The Saudi’s are painted into a corner.
I am sure oil is down quite a bit in Euros. Though the Euro has lost ground against the USD.
What is the gap now between American benchmark crude and the European? Last I looked it was 25$
**** seems has narrowed quite a bit:
http://www.ft.com/cms/s/0/63ba1380-4492-11e4-ab0c-00144feabdc0.html#ixzz3J4rceokJ
The Brent premium to West Texas Intermediate fell to a low of $3.74 on Thursday, approaching the $3.26 reached in April, which adjusted for the volatility seen when monthly contracts expire was the weakest since September 2013.

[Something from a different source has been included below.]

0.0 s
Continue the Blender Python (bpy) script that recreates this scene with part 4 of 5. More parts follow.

The major difference between the two was the pipeline bottleneck getting oil out of landlocked Cushing, Oklahoma. The two benchmarks used to run together. Once the US interior started producing more oil than the pipelines could more, they spread apart. Now that several more pipelines are carrying oil out of Cushing, the prices have run back closer together.
We’ve become so inured to the concept of government intervening, that even FReepers want it.

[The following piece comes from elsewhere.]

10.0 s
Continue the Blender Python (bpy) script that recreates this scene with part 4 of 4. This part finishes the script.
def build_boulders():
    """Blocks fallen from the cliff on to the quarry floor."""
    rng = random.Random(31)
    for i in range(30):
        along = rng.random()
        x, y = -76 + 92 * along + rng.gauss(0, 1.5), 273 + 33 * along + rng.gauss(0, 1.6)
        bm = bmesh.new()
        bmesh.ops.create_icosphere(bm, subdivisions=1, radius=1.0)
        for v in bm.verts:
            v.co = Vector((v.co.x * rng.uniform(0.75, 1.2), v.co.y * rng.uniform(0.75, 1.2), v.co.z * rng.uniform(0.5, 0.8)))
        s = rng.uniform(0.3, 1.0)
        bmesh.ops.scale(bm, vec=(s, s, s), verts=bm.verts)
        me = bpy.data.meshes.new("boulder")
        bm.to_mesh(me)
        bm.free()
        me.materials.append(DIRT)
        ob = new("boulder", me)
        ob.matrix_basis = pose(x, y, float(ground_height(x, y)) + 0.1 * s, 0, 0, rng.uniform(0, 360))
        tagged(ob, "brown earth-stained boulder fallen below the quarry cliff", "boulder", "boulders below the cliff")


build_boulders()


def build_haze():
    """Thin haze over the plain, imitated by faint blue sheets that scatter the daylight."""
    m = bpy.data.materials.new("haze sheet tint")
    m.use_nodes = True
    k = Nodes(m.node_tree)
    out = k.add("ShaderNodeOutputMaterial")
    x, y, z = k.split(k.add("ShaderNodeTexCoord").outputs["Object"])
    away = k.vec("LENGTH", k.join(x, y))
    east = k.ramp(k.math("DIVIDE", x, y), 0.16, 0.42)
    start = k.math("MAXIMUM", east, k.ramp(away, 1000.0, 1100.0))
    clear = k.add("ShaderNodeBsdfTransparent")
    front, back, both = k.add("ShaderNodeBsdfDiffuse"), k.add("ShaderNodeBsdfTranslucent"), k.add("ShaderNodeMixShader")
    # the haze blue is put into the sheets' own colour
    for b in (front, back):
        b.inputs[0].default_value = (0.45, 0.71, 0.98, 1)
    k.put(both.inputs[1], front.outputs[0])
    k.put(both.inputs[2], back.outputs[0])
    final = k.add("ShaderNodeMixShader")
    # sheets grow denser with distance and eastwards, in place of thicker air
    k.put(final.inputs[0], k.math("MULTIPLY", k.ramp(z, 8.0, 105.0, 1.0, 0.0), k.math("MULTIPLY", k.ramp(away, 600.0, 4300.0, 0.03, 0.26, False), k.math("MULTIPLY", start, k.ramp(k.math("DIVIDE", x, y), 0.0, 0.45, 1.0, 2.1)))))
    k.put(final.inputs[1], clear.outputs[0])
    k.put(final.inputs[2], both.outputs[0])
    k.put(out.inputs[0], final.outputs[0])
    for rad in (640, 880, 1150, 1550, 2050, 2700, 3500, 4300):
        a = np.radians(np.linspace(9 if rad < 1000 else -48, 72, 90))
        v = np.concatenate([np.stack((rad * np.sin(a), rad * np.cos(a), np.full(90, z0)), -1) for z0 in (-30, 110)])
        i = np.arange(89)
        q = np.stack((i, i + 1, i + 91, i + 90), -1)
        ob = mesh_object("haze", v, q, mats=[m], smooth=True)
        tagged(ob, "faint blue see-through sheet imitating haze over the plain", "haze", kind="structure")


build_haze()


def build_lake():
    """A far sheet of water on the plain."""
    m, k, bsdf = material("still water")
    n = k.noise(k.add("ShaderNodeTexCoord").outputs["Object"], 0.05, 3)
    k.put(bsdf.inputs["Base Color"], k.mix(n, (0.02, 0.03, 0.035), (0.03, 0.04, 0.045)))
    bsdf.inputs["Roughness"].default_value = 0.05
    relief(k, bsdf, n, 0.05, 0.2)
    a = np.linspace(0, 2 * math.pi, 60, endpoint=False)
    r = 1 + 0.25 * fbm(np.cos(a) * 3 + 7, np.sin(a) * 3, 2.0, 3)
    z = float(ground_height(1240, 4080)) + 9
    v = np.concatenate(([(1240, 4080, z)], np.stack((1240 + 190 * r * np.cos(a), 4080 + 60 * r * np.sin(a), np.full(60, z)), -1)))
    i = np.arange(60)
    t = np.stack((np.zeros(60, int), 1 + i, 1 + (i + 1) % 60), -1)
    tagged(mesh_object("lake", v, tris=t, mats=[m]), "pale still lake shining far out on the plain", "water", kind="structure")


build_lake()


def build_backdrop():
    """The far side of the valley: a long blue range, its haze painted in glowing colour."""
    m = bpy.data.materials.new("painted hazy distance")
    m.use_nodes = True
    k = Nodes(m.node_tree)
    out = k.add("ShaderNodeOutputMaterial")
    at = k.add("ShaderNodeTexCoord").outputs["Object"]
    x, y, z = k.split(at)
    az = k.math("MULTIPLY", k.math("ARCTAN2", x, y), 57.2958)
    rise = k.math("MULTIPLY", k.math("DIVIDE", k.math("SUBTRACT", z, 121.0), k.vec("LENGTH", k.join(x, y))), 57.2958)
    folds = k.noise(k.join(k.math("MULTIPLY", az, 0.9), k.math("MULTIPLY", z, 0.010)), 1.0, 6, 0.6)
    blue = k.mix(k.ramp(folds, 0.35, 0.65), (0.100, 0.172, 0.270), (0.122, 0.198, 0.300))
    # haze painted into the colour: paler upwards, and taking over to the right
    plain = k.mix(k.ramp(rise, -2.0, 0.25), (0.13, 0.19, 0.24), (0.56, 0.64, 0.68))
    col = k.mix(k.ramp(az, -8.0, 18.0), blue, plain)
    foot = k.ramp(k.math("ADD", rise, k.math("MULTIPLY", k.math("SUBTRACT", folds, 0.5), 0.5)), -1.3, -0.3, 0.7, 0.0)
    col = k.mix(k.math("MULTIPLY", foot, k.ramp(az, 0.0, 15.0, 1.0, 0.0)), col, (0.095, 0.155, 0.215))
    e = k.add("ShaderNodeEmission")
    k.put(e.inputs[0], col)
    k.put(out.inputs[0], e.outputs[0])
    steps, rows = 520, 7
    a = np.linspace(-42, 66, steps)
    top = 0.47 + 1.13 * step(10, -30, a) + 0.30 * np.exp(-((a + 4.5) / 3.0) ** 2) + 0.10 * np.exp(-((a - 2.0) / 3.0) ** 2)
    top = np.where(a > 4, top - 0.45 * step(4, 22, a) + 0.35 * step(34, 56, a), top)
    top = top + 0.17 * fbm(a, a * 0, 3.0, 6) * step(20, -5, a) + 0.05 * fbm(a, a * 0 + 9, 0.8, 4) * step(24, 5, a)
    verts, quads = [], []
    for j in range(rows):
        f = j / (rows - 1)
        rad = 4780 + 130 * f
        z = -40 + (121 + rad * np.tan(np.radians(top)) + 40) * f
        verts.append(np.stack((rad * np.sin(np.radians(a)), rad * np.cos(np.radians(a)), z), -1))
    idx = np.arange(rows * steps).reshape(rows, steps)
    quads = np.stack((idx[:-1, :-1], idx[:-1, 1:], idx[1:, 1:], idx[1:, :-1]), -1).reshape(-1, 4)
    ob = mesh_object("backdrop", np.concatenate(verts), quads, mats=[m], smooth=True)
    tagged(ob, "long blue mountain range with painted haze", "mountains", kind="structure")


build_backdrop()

This thread makes me especially grateful for what the Founders gave us - small government -if you can keep it. They recognized that humans love to meddle and control. Don’t give them the chance.
“At a rate of 4,000 wells a year and assuming 60-acre spacing, the industry consumes 0.24 million acres a year. At that pace, the current sweet spot will be consumed in the next four to five years. The less economic prime area of the shale has closer to 18 years of inventory remaining.
However, the economics of wells are driven by peak rate, liquids content, and decline curve.”
Guess what? Another variable is density. These infill wells interfere with one another or “steal” some of the original well’s reserves.
Some of this is masked due to the improvements in fraccing (increased frac spacing along the lateral + increased frac fluids/proppant) but it is still happening.
So what does this mean? Some of the reserves from newer wells come from existing wells so these are not “new” reserves.
no one knows the exact spacing which is “optimum” it is really a measure of decreasing acres/well until one can no longer make money by drilling incremental wells.
I recall in the early 90s going from 320 acre spacing in the Cotton Valley at Carthage field, but it is now down to 80 or 40 acres per well.